Design a hybrid fallback: if a user wants deeper analysis and consents, the app can send an anonymized, minimal sketch (counts, hashed payees, aggregated categories) to a remote service. But the default should be local heuristics plus small on‑device models to preserve privacy and keep latency low.

Fast reconciliation: rules, fuzzy matches and heuristics

Automated reconciliation is a mix of deterministic rules (exact ID match) and probabilistic matching (amount + fuzzy payee + date tolerance). Start by applying strict rules and gradually relax them: exact matches first, then amount tolerance windows, then payee similarity scores.

Use configurable tolerance windows for timing differences,many discrepancies are simply posting lags rather than real errors. Showing those likely timing differences as a suggested match speeds approval and reduces unnecessary investigations. Industry experience shows automation can reclaim a substantial portion of staff time formerly spent on manual reconciliation.

Expose the confidence score for each automated match and provide quick actions: confirm, reject, or edit. When teams trust the scores and can adjust thresholds, reconciliation moves from firefighting to exception handling, saving time and improving auditability.

Expose hidden trends with lightweight ML and anomaly detection

Once exports are normalized and matched, you can run lightweight analytics on device to reveal trends that manual review often misses: rising merchant-specific charges, subtle drift in average invoice amounts, or changes in payment cadence that signal a lost customer or subscription creep.

AI‑assisted cleaning and labeling also lets models learn recurring patterns (monthly subscriptions, vendor names with typos) so future imports require less manual correction. Controlled studies in adjacent domains show AI assistance can dramatically increase cleaning throughput and reduce errors, which applies when you train domain‑aware models for transactional data.

Design insights around explainability: show the contributing transactions, highlight the rule or signal that triggered an alert (eg. “duplicate amount + unusual vendor”), and let the user confirm. Exposed, explainable trends build trust and help privacy‑minded users act without handing raw records to third parties.

Practical implementation tips for StashFlow‑style tools

Keep the core pipeline local and tiny. Use modular stages (parse → normalize → match → enrich → summarize) that can run independently and be instrumented for performance. Persist user mappings and custom rules in local storage so behaviour is predictable across imports.

Offer a reversible redaction layer: before any optional cloud step, present a summary of what would be sent and let users mask or hash specific fields.
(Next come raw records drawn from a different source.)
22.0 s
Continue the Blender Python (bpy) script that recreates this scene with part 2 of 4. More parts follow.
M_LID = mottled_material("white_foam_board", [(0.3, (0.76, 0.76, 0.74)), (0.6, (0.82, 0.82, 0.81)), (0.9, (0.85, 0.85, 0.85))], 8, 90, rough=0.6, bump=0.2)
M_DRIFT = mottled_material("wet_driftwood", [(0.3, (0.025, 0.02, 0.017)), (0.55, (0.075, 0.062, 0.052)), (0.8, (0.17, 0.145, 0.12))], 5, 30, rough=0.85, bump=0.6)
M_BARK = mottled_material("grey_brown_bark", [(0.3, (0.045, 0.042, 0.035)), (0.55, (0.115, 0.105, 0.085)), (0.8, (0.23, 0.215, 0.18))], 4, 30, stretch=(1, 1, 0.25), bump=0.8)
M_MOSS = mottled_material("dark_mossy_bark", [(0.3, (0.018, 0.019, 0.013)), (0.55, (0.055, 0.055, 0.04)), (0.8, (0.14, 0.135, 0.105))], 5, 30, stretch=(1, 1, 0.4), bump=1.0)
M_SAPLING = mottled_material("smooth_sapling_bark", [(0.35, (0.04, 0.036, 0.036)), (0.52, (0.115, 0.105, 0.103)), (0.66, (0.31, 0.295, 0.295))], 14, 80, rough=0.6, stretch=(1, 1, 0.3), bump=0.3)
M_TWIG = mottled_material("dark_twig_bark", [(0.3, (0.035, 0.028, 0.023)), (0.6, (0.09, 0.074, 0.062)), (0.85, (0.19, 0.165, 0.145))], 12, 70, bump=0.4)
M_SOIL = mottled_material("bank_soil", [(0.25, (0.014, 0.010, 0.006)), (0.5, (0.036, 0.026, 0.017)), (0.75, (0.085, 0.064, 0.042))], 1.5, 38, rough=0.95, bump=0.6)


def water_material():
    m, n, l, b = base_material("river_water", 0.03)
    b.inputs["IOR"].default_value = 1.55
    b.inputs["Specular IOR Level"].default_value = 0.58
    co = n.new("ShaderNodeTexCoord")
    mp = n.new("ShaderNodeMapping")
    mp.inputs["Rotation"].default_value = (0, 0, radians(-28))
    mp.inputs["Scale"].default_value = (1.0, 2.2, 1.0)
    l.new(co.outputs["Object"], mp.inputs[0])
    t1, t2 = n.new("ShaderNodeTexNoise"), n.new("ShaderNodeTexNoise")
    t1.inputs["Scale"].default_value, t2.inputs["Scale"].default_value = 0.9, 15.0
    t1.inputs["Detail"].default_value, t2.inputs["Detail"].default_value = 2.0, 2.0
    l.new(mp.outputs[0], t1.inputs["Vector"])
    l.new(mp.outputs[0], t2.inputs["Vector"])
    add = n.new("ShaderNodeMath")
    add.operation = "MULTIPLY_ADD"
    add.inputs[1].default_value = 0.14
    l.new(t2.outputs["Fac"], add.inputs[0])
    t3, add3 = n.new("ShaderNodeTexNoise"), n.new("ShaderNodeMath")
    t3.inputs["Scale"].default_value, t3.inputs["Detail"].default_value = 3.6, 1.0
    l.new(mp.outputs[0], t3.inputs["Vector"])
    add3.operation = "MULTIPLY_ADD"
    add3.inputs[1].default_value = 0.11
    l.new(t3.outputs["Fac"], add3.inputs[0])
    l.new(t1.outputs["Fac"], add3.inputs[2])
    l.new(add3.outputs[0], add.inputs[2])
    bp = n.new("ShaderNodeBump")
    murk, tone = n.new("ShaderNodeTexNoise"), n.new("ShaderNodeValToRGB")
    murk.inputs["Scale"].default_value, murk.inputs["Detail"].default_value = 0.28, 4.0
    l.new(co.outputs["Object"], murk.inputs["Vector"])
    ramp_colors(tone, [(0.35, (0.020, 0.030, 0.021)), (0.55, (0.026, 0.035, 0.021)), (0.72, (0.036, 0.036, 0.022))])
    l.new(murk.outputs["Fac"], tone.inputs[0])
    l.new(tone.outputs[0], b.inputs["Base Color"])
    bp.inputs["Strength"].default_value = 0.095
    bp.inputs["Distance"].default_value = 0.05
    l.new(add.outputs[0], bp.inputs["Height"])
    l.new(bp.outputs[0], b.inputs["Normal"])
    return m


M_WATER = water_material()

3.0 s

For recurring‑charge detection, keep pattern‑matching logic local and only upload aggregate counts with explicit consent.

Measure two metrics closely: time‑to‑reconciliation (how long from import to a completed match) and manual‑fix rate (percent of rows a user edits). Iterate on heuristics and small on‑device models to optimize both metrics while preserving offline capability and privacy.

Operational monitoring and continuous improvement

Collect anonymized telemetry (with user consent) on model accuracy, common column aliases, and frequent normalization fixes. Use that aggregated, privacy‑preserving data to create better default mappings and lighter models without exposing raw transactions.

Keep governance simple: version your cleanup rules and provide a rollback option. When a bank changes its CSV format, users should see a clear “what changed” diff and an easy way to accept an updated mapping or revert to the previous behavior.

Finally, include an easy export of your normalized data and reconciliation notes for audits. Even privacy‑first users sometimes need to hand a sanitized packet to an accountant or auditor; make that export deterministic, minimal, and traceable.

Automating export cleanup is a practical, high‑ROI step for anyone who wrestles with bank CSVs. Done right, with local normalization, transparent heuristics, and optional, consented AI, it shortens reconciliation cycles and frees time for analysis.

By focusing on a privacy‑first, local‑first architecture, tools can deliver fast reconciliation while respecting user data. Small, explainable models and good UX choices let users keep control, surface hidden trends, and trust automated matches without wholesale data exposure.